• Supplied information
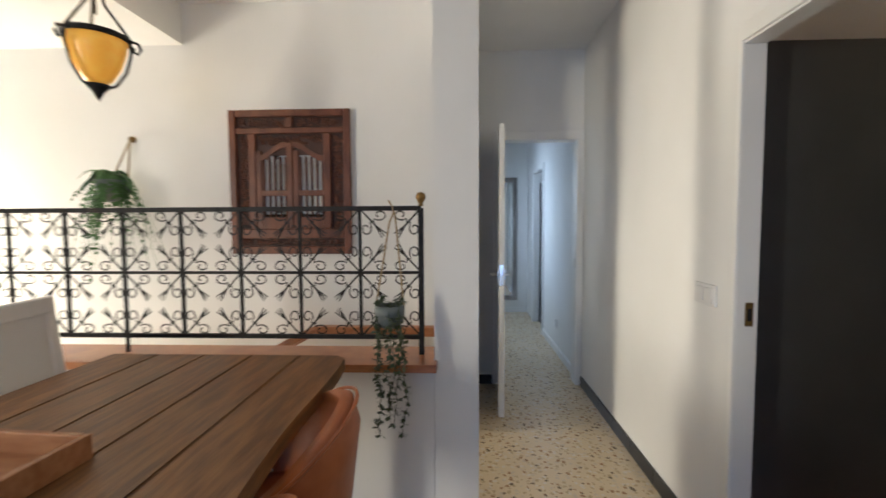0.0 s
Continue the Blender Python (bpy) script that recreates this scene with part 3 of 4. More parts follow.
wall_unit("limed oak wall cabinet with a bowed handle", 1.345, 1.62, 1)
wall_unit("limed oak wall cabinet with a bowed handle", 1.62, 2.0, -1)
wall_unit("limed oak wall cabinet with a bowed handle", 2.0, 2.395, 1)
wall_unit("limed oak extractor cabinet with a lift-up flap", 2.395, 2.95, "flap")
wall_unit("limed oak wall cabinet beside the boiler cupboard", 2.95, 3.44, -1)
pc = thing("pine_cupboard", (3.69, 3.98, 1.395), "orange varnished pine wall cupboard in the corner", "cupboard")
box("body", M_ORANGE, pc, 3.445, 3.94, 3.8, 4.166, 1.397, 2.5, 0.003)
box("frame", M_ORANGE, pc, 3.445, 3.94, 3.788, 3.799, 1.397, 2.5, 0.002)

for x, y in ((3.52, 3.86), (3.6, 3.86), (3.74, 3.87)):
    box("hook", M_BLACK, pc, x - 0.012, x + 0.012, y - 0.03, y + 0.03, 1.375, 1.3965, 0.004, "small black fitting")

# blue sign hanging on it
sg = thing("wall_sign", (3.75, 3.78, 1.52), "blue painted plank sign with white words on a rope", "sign")
for k in range(3):
    box("plank", M_BLUE, sg, 3.61 + k * 0.092, 3.7 + k * 0.092, 3.768, 3.784, 1.515, 2.06, 0.002)


def words(text, size, at, m_rot, material, parent, wide):
    """A line of raised letters, each a part of its own."""
    cu = bpy.data.curves.new("line", "FONT")
    cu.body, cu.size, cu.align_x, cu.extrude = text, size, "CENTER", 0.0008
    tmp = bpy.data.objects.new("line", cu)
    me = bpy.data.meshes.new_from_object(tmp)
    bpy.data.objects.remove(tmp)
    bm = bmesh.new()
    bm.from_mesh(me)
    bmesh.ops.remove_doubles(bm, verts=bm.verts, dist=1e-6)
    xs = [v.co.x for v in bm.verts]
    k = wide / (max(xs) - min(xs))
    m = Matrix.Translation(Vector(at)) @ m_rot @ Matrix.Diagonal((k, 1, 1, 1))
    left = set(bm.verts)
    while left:
        todo, island = [left.pop()], []
        while todo:
            v = todo.pop()
            island.append(v)
            for e in v.link_edges:
                o = e.other_vert(v)
                if o in left:
                    left.discard(o)
                    todo.append(o)
        lb = bmesh.new()
        got = {v: lb.verts.new(m @ v.co) for v in island}
        for f in {f for v in island for f in v.link_faces}:
            lb.faces.new([got[v] for v in f.verts])
        part("letter", lb, material, parent)
    bm.free()


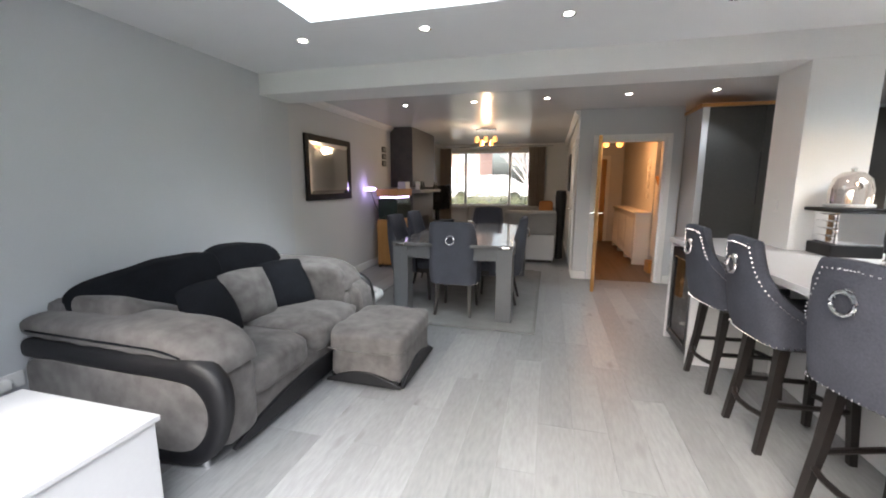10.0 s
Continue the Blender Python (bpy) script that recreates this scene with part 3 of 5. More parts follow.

• Goal of the exercise
Everything from the first line of the listing above through the line that contains "M_BLACK, pc, x" is to be restated word for word, minus the pictures.

• Completed task
0.0 s
Continue the Blender Python (bpy) script that recreates this scene with part 3 of 4. More parts follow.
wall_unit("limed oak wall cabinet with a bowed handle", 1.345, 1.62, 1)
wall_unit("limed oak wall cabinet with a bowed handle", 1.62, 2.0, -1)
wall_unit("limed oak wall cabinet with a bowed handle", 2.0, 2.395, 1)
wall_unit("limed oak extractor cabinet with a lift-up flap", 2.395, 2.95, "flap")
wall_unit("limed oak wall cabinet beside the boiler cupboard", 2.95, 3.44, -1)
pc = thing("pine_cupboard", (3.69, 3.98, 1.395), "orange varnished pine wall cupboard in the corner", "cupboard")
box("body", M_ORANGE, pc, 3.445, 3.94, 3.8, 4.166, 1.397, 2.5, 0.003)
box("frame", M_ORANGE, pc, 3.445, 3.94, 3.788, 3.799, 1.397, 2.5, 0.002)

for x, y in ((3.52, 3.86), (3.6, 3.86), (3.74, 3.87)):
    box("hook", M_BLACK, pc, x - 0.012, x + 0.012, y - 0.03, y + 0.03, 1.375, 1.3965, 0.004, "small black fitting")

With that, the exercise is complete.